Giacomo de Stefano raises his hat as he rows into Istanbul’s Golden Horn, the final stretch of a trans-Europe experiment in sustainable travel.
It shouldn’t be any surprise that a man who adopted Venice as his hometown loves to be near water. But the way 44-year-old de Stefano decided to raise awareness about this precious resource — traversing Europe in a wooden sailboat, with no budget and no deadline — has earned him international acclaim over the course of his seventeen-month trip. Green Prophet caught up with him upon his triumphant arrival in Istanbul.
De Stefano set off from London in May 2011 with three aims. He wanted to promote sustainable economies, pioneer a slower traveling lifestyle, and raise appreciation for water around the world.
“We drink it out of bottles, we use it out of taps, but we don’t remember how important it is every day of our lives,” he says.
So he loaded up a wooden boat, Clodia, with only the most essential supplies, and pushed off. The next year and a half took him through 15 different countries and stunning nature preserves. It also exposed him to some of Europe’s biggest environmental disasters.
In Croatia, mines were scattered along the shores he passed, remnants of the country’s war of independence in the 1990s. In Serbia, similar wartime detritus and plastic litter marred the otherwise mind-blowing landscape — de Stefano says the Serbian delta was “the most extraordinary natural paradise” he passed, “so big that humans couldn’t leave too much of an impact on it.”
The worst instances of natural destruction he witnessed, however, were the dams and locks — systems that divide waterways into different levels through which a boat can be moved up or down to navigate a river more easily. De Stefano passed 346 over the course of his trip, and saw firsthand how they had altered the river habitat, making it impossible for fish to follow their usual migration routes and destabilizing the rest of the ecosystem.
“These are the worst cases of natural loss: when people change the river to fit their boats rather than building boats for the river,” he explained.
From waiting 45 days to leave London to dodging larger boats in the Bosphorus, de Stefano had his share of difficulties.
Stormy weather and unseasonably high waves kept him waiting in the Black Sea for a few weeks more than he had expected, delaying his official arrival in Turkey. Licenses and permits weren’t a problem for him — the only bureaucracy he had to deal with was the visa counter at the borders of non-Schengen countries.
It was more challenging to physically pass through several waterways. Entering Istanbul through the Bosphorus Strait was one of the most harrowing parts of the journey, he says: “It’s so crowded that several boats almost smashed into me. It was like crossing a highway.”
He finally made it down the length of the Bosphorus and turned down its offshoot, the Golden Horn, where he docked outside Istanbul’s Rahmi M. Koç Transport Museum.
Causes for hope
Alongside the depressing scenes of pollution and war, however, de Stefano also saw many uplifting signs of environmental restoration along his way.
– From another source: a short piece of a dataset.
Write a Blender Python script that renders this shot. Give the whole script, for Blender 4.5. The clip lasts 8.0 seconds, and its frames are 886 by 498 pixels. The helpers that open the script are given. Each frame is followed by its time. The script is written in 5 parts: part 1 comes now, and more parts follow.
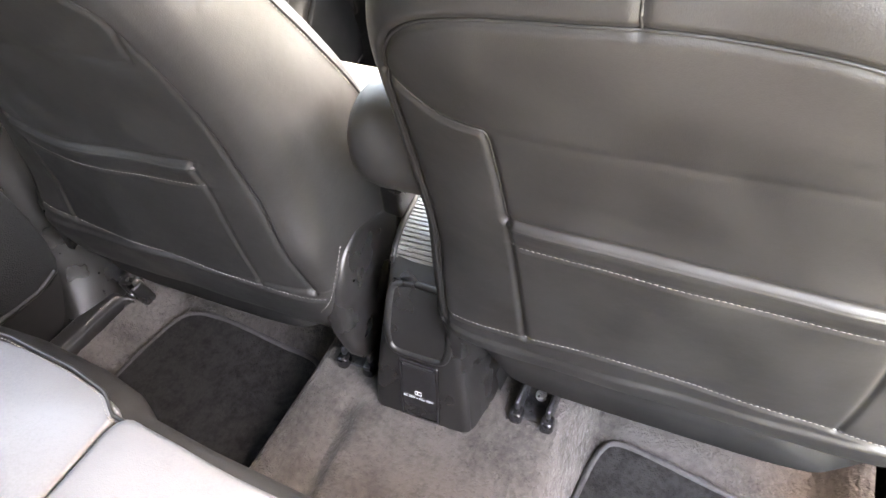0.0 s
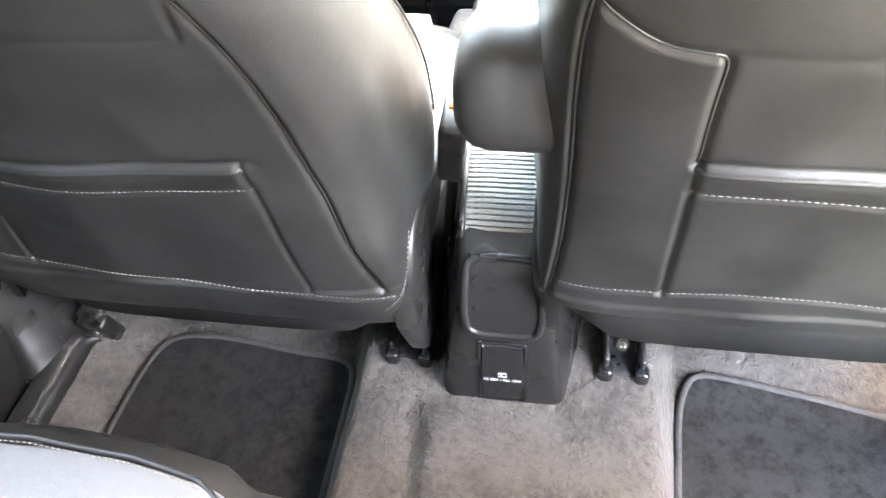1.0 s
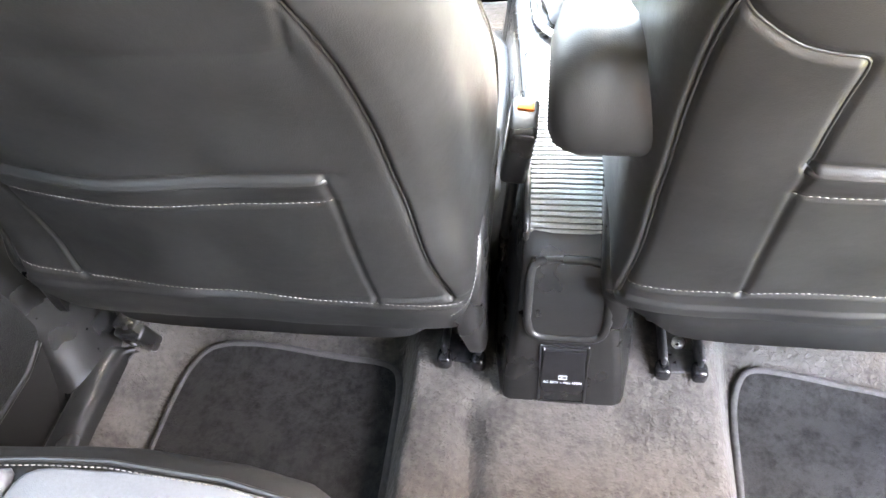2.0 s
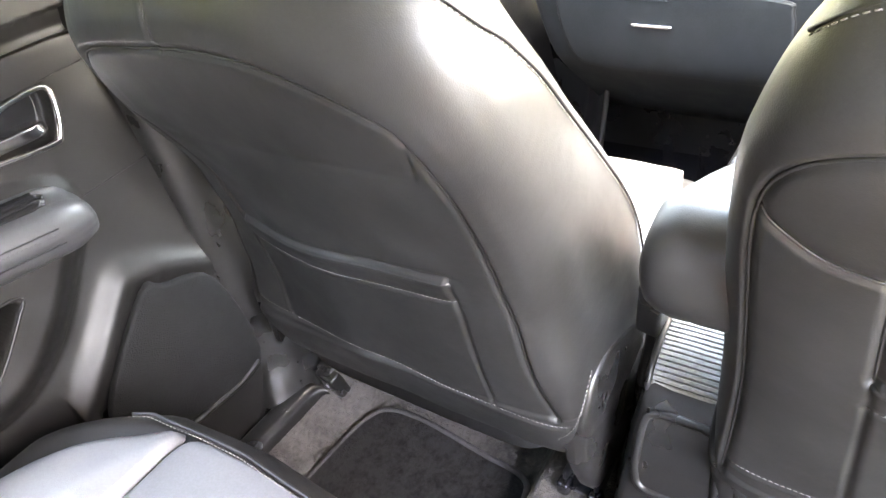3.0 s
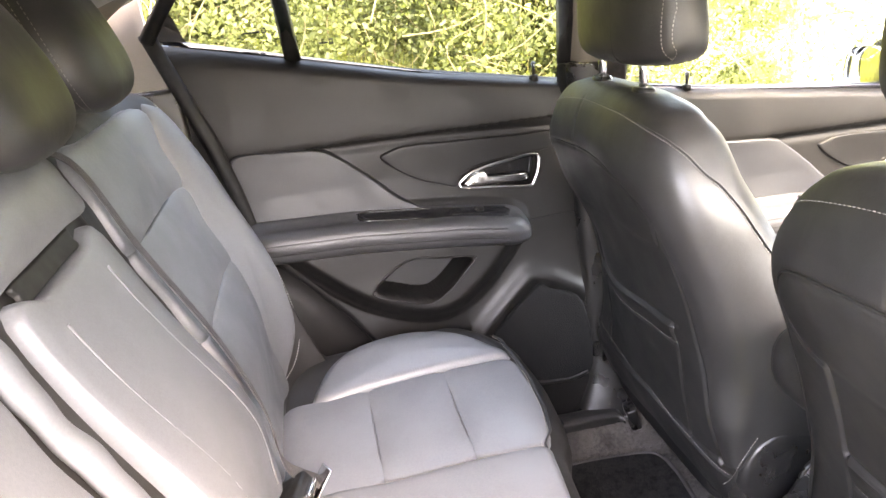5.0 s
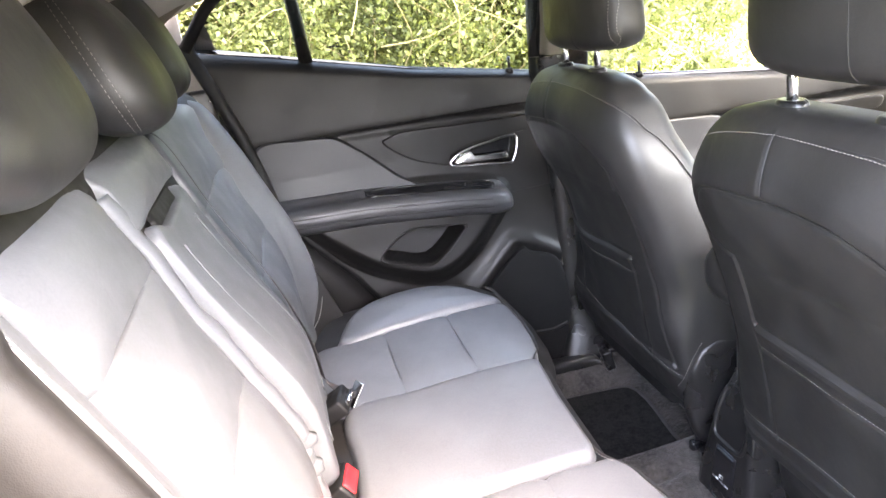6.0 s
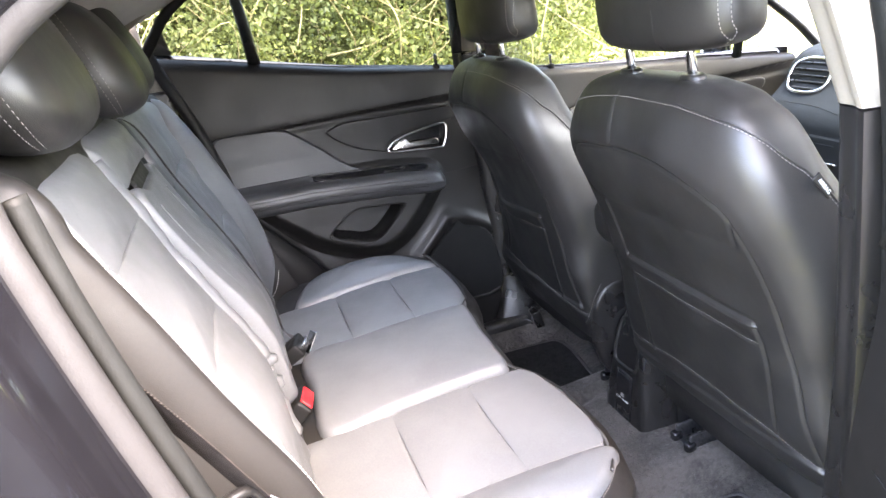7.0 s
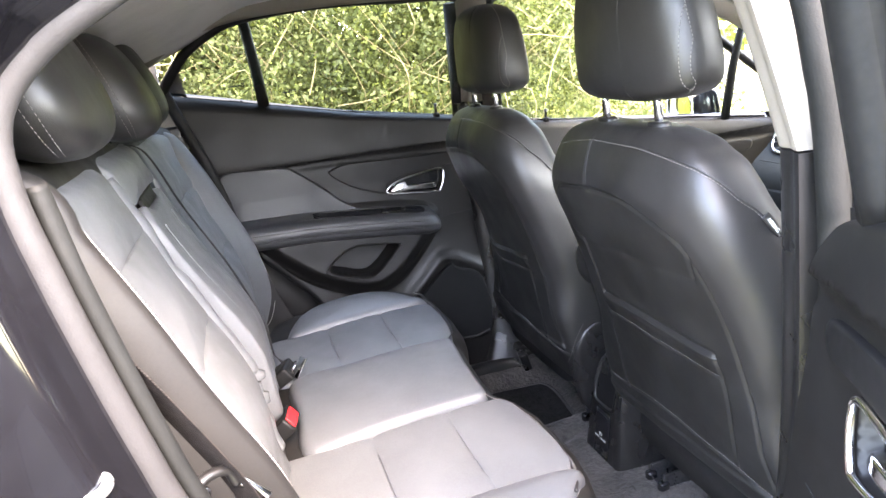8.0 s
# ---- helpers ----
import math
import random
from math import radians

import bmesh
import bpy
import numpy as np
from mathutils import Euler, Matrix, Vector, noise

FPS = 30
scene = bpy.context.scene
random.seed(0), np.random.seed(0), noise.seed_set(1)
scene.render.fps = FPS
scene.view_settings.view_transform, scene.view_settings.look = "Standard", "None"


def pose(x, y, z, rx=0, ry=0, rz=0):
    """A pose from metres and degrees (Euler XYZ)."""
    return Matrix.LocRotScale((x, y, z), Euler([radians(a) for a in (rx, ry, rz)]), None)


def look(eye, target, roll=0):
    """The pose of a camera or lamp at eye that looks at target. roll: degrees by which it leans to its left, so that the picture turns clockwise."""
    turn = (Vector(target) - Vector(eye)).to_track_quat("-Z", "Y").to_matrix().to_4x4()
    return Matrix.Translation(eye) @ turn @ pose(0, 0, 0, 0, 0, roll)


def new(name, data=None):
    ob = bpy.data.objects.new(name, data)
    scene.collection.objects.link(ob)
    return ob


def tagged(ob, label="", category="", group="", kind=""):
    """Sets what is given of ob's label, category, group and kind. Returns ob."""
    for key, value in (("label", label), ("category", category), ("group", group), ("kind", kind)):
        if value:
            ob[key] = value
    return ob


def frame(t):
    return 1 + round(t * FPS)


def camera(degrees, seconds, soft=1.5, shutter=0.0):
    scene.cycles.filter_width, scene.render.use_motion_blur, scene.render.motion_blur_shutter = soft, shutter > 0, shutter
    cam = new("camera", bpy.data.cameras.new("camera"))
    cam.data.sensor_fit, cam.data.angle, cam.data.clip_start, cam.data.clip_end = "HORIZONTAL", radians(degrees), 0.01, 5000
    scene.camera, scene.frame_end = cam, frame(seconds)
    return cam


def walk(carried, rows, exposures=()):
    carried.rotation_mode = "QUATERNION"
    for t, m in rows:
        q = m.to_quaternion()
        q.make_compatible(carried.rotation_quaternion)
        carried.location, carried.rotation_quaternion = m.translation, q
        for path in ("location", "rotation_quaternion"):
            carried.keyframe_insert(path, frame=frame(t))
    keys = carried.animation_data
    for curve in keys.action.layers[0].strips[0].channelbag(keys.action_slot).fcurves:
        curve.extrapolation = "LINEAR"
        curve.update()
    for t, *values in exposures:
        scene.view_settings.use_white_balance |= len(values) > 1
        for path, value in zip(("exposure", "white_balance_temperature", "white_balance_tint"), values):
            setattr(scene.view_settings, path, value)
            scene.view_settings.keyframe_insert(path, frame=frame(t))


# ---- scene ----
cam = camera(64.3, 8.0)
PATH = [
    (0, (0.368, 0.464, 0.995), (-0.326, 1.771, -0.351), -5.4),
    (0.5, (0.233, 0.498, 0.954), (-0.248, 1.802, -0.485), -6.5),
    (1, (0.092, 0.511, 0.942), (-0.235, 1.8, -0.552), -6.9),
    (1.2, (0.04, 0.519, 0.944), (-0.226, 1.794, -0.575), -6.7),
    (2.3, (-0.001, 0.521, 0.95), (-0.313, 1.796, -0.559), -7.7),
    (2.5, (0.044, 0.513, 0.959), (-0.479, 1.839, -0.444), -10.1),
    (3, (0.178, 0.499, 0.999), (-0.866, 1.735, -0.177), -11.1),
    (3.5, (0.277, 0.487, 1.055), (-1.194, 1.42, 0.071), -9.8),
    (4, (0.389, 0.476, 1.049), (-1.336, 1.018, 0.193), -7.4),
    (4.5, (0.588, 0.457, 1.101), (-1.237, 0.79, 0.354), -5.6),
    (4.7, (0.657, 0.444, 1.105), (-1.183, 0.746, 0.38), -5.7),
    (5.8, (0.955, 0.321, 1.106), (-0.889, 0.669, 0.414), -7.2),
    (6, (1.018, 0.309, 1.103), (-0.824, 0.672, 0.413), -7.9),
    (6.5, (1.19, 0.282, 1.095), (-0.64, 0.714, 0.414), -9.0),
    (7, (1.284, 0.289, 1.083), (-0.535, 0.768, 0.403), -9.5),
    (7.5, (1.333, 0.308, 1.068), (-0.498, 0.813, 0.442), -8.6),
    (8, (1.374, 0.295, 1.058), (-0.488, 0.795, 0.528), -7.0),
]
EXPOSURE = [(0.0, 5.9, 10200, 20), (1.0, 6.50, 9600, 15), (2.5, 6.62, 9600, 17), (3.0, 6.35, 9600, 19), (3.5, 6.0, 9800, 23), (4.5, 5.4, 9900, 24), (5.8, 5.0, 8500, 21), (6.5, 4.68, 8200, 19), (8.0, 4.4, 8000, 18)]
walk(cam, [(t, look(eye, target, roll)) for t, eye, target, roll in PATH], exposures=EXPOSURE)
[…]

In Austria especially, he says, there was “respect everywhere… people have really tried to slow down, reduce their consumption, and invest a lot in creating more natural spaces.”
The countries whose industry expanded fastest in Europe — the United Kingdom, France, Germany, and so forth — are now the countries where the most has been spent to reduce pollution and restore natural resources, according to de Stefano. A good example is the Thames, where he began his journey: the iconic river of London whose oxygen levels were once too low for any life to survive but which is now a shining example of a successful environmental clean-up.
No less impressive was the humanity he encountered. Everywhere he went, de Stefano says, people would greet him, talk to him, join him in the boat for a short time, and donate whatever small supplies he needed to continue his journey.
“You pass through the suffering of wars, you listen to stories that will disappear in a few years,” recalls de Stefano. “We are all connected — that is another message of my trip.”
Only able to row at speeds from 3 to 5 miles per hour, de Stefano says he learned “the art of waiting.”
Even he went too fast sometimes, de Stefano thinks. “There are places where you must go deeper. Everywhere I went, I wanted to put my feet in the mud, put my feet in the water, and talk to the people.”
This is de Stefano’s third sailing project that aims to raise awareness about sustainable tourism and the value of water. His next will involve powering a bigger boat entirely with sustainable energy and sailing it 20,000 kilometers around Europe to raise awareness about renewable energy technologies. For that project, de Stefano plans to bring on board a renewable energy expert, and invite people to ride along for short stints, creating an “intangible heritage” from the perspectives and stories that they share.
Most of all, de Stefano hopes his example encourages other people to get out and travel the world at a slower pace, in closer harmony with the natural environment.
Not everybody may be able to row a boat 5,200 kilometers across Europe, but everyone can aspire to a more intimate connection with the lands they travel through, and a tourism model based more on participation and learning than sheer consumption.